EXERCISE REQUIREMENTS: Every line below should be copied exactly; drop the pictures.

— Start —

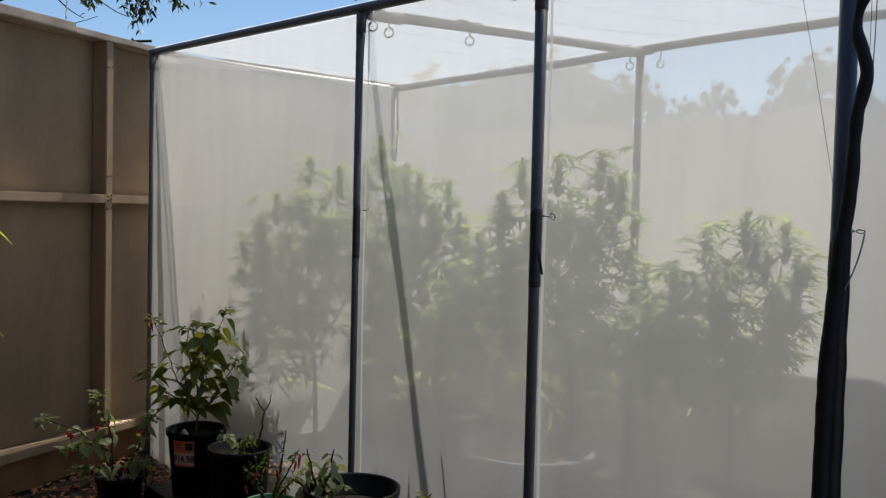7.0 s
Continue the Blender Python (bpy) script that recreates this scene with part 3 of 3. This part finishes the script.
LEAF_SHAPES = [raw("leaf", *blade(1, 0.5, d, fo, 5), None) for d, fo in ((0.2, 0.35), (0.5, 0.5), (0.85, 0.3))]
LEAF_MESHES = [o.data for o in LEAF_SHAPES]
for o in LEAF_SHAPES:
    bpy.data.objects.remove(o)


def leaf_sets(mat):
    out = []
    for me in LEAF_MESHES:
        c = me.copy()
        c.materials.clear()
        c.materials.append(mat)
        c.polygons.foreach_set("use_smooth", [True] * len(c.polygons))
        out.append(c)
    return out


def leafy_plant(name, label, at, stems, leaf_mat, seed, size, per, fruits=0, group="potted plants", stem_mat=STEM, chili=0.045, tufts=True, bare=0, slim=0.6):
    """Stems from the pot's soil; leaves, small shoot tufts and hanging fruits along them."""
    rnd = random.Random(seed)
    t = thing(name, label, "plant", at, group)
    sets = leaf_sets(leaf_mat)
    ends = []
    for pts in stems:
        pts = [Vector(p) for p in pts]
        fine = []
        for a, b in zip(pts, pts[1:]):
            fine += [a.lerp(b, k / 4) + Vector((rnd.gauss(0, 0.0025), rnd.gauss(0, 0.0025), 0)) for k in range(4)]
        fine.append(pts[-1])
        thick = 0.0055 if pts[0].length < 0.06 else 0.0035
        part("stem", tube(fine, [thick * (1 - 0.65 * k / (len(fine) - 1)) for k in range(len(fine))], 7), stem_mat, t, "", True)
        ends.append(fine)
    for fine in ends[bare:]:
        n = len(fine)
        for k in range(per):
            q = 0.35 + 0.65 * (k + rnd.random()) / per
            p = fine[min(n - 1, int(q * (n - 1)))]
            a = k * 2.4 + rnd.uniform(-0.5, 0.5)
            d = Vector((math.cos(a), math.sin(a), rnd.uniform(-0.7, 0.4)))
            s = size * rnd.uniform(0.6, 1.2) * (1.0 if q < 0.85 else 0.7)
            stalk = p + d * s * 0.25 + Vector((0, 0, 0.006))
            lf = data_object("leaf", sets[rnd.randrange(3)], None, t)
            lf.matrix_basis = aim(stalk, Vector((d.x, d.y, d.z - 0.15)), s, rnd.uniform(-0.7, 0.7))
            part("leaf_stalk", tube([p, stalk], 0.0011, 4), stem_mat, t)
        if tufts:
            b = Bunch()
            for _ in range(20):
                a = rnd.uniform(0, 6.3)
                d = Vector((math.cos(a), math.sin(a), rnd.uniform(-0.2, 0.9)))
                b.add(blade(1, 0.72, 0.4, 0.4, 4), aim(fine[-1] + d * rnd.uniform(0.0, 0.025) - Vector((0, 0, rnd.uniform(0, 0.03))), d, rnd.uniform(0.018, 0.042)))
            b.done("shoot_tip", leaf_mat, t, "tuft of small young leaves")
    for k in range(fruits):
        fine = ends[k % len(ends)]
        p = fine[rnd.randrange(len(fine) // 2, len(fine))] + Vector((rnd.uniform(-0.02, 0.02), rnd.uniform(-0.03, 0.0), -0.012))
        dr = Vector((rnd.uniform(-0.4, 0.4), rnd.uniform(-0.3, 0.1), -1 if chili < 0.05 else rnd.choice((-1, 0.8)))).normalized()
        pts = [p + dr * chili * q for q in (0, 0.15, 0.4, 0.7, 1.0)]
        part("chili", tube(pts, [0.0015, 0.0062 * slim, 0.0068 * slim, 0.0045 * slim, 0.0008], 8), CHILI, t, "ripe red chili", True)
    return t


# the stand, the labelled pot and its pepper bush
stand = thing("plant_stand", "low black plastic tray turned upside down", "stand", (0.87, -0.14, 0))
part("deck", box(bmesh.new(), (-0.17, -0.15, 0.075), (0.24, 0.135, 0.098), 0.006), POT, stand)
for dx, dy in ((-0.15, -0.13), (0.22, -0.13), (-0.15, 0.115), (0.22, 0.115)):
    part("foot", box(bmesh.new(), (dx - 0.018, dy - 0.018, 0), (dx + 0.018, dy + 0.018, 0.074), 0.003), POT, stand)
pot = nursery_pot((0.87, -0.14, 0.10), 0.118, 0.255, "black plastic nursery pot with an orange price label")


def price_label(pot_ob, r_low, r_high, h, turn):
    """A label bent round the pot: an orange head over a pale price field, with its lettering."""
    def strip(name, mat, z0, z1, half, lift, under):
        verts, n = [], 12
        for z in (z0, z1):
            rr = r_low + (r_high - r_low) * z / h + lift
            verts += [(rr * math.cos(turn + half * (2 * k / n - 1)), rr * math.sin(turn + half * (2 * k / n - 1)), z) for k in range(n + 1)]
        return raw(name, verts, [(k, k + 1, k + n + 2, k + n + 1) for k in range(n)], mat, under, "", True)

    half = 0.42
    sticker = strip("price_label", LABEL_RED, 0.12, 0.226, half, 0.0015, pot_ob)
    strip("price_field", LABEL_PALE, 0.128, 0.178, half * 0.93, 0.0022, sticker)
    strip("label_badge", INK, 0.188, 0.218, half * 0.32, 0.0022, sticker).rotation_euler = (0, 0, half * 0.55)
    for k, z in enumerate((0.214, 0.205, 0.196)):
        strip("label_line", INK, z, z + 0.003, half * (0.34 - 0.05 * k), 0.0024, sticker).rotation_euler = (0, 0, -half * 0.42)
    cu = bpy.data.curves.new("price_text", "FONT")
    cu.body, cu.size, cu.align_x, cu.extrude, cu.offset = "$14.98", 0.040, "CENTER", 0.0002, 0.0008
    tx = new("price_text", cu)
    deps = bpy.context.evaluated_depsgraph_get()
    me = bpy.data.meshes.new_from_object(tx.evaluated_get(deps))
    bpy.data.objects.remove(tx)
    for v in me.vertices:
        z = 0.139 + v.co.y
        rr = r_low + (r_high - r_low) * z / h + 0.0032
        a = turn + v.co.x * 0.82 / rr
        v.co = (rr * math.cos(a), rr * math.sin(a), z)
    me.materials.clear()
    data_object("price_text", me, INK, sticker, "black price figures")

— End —

FULL OUTPUT:
7.0 s
Continue the Blender Python (bpy) script that recreates this scene with part 3 of 3. This part finishes the script.
LEAF_SHAPES = [raw("leaf", *blade(1, 0.5, d, fo, 5), None) for d, fo in ((0.2, 0.35), (0.5, 0.5), (0.85, 0.3))]
LEAF_MESHES = [o.data for o in LEAF_SHAPES]
for o in LEAF_SHAPES:
    bpy.data.objects.remove(o)


def leaf_sets(mat):
    out = []
    for me in LEAF_MESHES:
        c = me.copy()
        c.materials.clear()
        c.materials.append(mat)
        c.polygons.foreach_set("use_smooth", [True] * len(c.polygons))
        out.append(c)
    return out


def leafy_plant(name, label, at, stems, leaf_mat, seed, size, per, fruits=0, group="potted plants", stem_mat=STEM, chili=0.045, tufts=True, bare=0, slim=0.6):
    """Stems from the pot's soil; leaves, small shoot tufts and hanging fruits along them."""
    rnd = random.Random(seed)
    t = thing(name, label, "plant", at, group)
    sets = leaf_sets(leaf_mat)
    ends = []
    for pts in stems:
        pts = [Vector(p) for p in pts]
        fine = []
        for a, b in zip(pts, pts[1:]):
            fine += [a.lerp(b, k / 4) + Vector((rnd.gauss(0, 0.0025), rnd.gauss(0, 0.0025), 0)) for k in range(4)]
        fine.append(pts[-1])
        thick = 0.0055 if pts[0].length < 0.06 else 0.0035
        part("stem", tube(fine, [thick * (1 - 0.65 * k / (len(fine) - 1)) for k in range(len(fine))], 7), stem_mat, t, "", True)
        ends.append(fine)
    for fine in ends[bare:]:
        n = len(fine)
        for k in range(per):
            q = 0.35 + 0.65 * (k + rnd.random()) / per
            p = fine[min(n - 1, int(q * (n - 1)))]
            a = k * 2.4 + rnd.uniform(-0.5, 0.5)
            d = Vector((math.cos(a), math.sin(a), rnd.uniform(-0.7, 0.4)))
            s = size * rnd.uniform(0.6, 1.2) * (1.0 if q < 0.85 else 0.7)
            stalk = p + d * s * 0.25 + Vector((0, 0, 0.006))
            lf = data_object("leaf", sets[rnd.randrange(3)], None, t)
            lf.matrix_basis = aim(stalk, Vector((d.x, d.y, d.z - 0.15)), s, rnd.uniform(-0.7, 0.7))
            part("leaf_stalk", tube([p, stalk], 0.0011, 4), stem_mat, t)
        if tufts:
            b = Bunch()
            for _ in range(20):
                a = rnd.uniform(0, 6.3)
                d = Vector((math.cos(a), math.sin(a), rnd.uniform(-0.2, 0.9)))
                b.add(blade(1, 0.72, 0.4, 0.4, 4), aim(fine[-1] + d * rnd.uniform(0.0, 0.025) - Vector((0, 0, rnd.uniform(0, 0.03))), d, rnd.uniform(0.018, 0.042)))
            b.done("shoot_tip", leaf_mat, t, "tuft of small young leaves")
    for k in range(fruits):
        fine = ends[k % len(ends)]
        p = fine[rnd.randrange(len(fine) // 2, len(fine))] + Vector((rnd.uniform(-0.02, 0.02), rnd.uniform(-0.03, 0.0), -0.012))
        dr = Vector((rnd.uniform(-0.4, 0.4), rnd.uniform(-0.3, 0.1), -1 if chili < 0.05 else rnd.choice((-1, 0.8)))).normalized()
        pts = [p + dr * chili * q for q in (0, 0.15, 0.4, 0.7, 1.0)]
        part("chili", tube(pts, [0.0015, 0.0062 * slim, 0.0068 * slim, 0.0045 * slim, 0.0008], 8), CHILI, t, "ripe red chili", True)
    return t


# the stand, the labelled pot and its pepper bush
stand = thing("plant_stand", "low black plastic tray turned upside down", "stand", (0.87, -0.14, 0))
part("deck", box(bmesh.new(), (-0.17, -0.15, 0.075), (0.24, 0.135, 0.098), 0.006), POT, stand)
for dx, dy in ((-0.15, -0.13), (0.22, -0.13), (-0.15, 0.115), (0.22, 0.115)):
    part("foot", box(bmesh.new(), (dx - 0.018, dy - 0.018, 0), (dx + 0.018, dy + 0.018, 0.074), 0.003), POT, stand)
pot = nursery_pot((0.87, -0.14, 0.10), 0.118, 0.255, "black plastic nursery pot with an orange price label")


def price_label(pot_ob, r_low, r_high, h, turn):
    """A label bent round the pot: an orange head over a pale price field, with its lettering."""
    def strip(name, mat, z0, z1, half, lift, under):
        verts, n = [], 12
        for z in (z0, z1):
            rr = r_low + (r_high - r_low) * z / h + lift
            verts += [(rr * math.cos(turn + half * (2 * k / n - 1)), rr * math.sin(turn + half * (2 * k / n - 1)), z) for k in range(n + 1)]
        return raw(name, verts, [(k, k + 1, k + n + 2, k + n + 1) for k in range(n)], mat, under, "", True)

    half = 0.42
    sticker = strip("price_label", LABEL_RED, 0.12, 0.226, half, 0.0015, pot_ob)
    strip("price_field", LABEL_PALE, 0.128, 0.178, half * 0.93, 0.0022, sticker)
    strip("label_badge", INK, 0.188, 0.218, half * 0.32, 0.0022, sticker).rotation_euler = (0, 0, half * 0.55)
    for k, z in enumerate((0.214, 0.205, 0.196)):
        strip("label_line", INK, z, z + 0.003, half * (0.34 - 0.05 * k), 0.0024, sticker).rotation_euler = (0, 0, -half * 0.42)
    cu = bpy.data.curves.new("price_text", "FONT")
    cu.body, cu.size, cu.align_x, cu.extrude, cu.offset = "$14.98", 0.040, "CENTER", 0.0002, 0.0008
    tx = new("price_text", cu)
    deps = bpy.context.evaluated_depsgraph_get()
    me = bpy.data.meshes.new_from_object(tx.evaluated_get(deps))
    bpy.data.objects.remove(tx)
    for v in me.vertices:
        z = 0.139 + v.co.y
        rr = r_low + (r_high - r_low) * z / h + 0.0032
        a = turn + v.co.x * 0.82 / rr
        v.co = (rr * math.cos(a), rr * math.sin(a), z)
    me.materials.clear()
    data_object("price_text", me, INK, sticker, "black price figures")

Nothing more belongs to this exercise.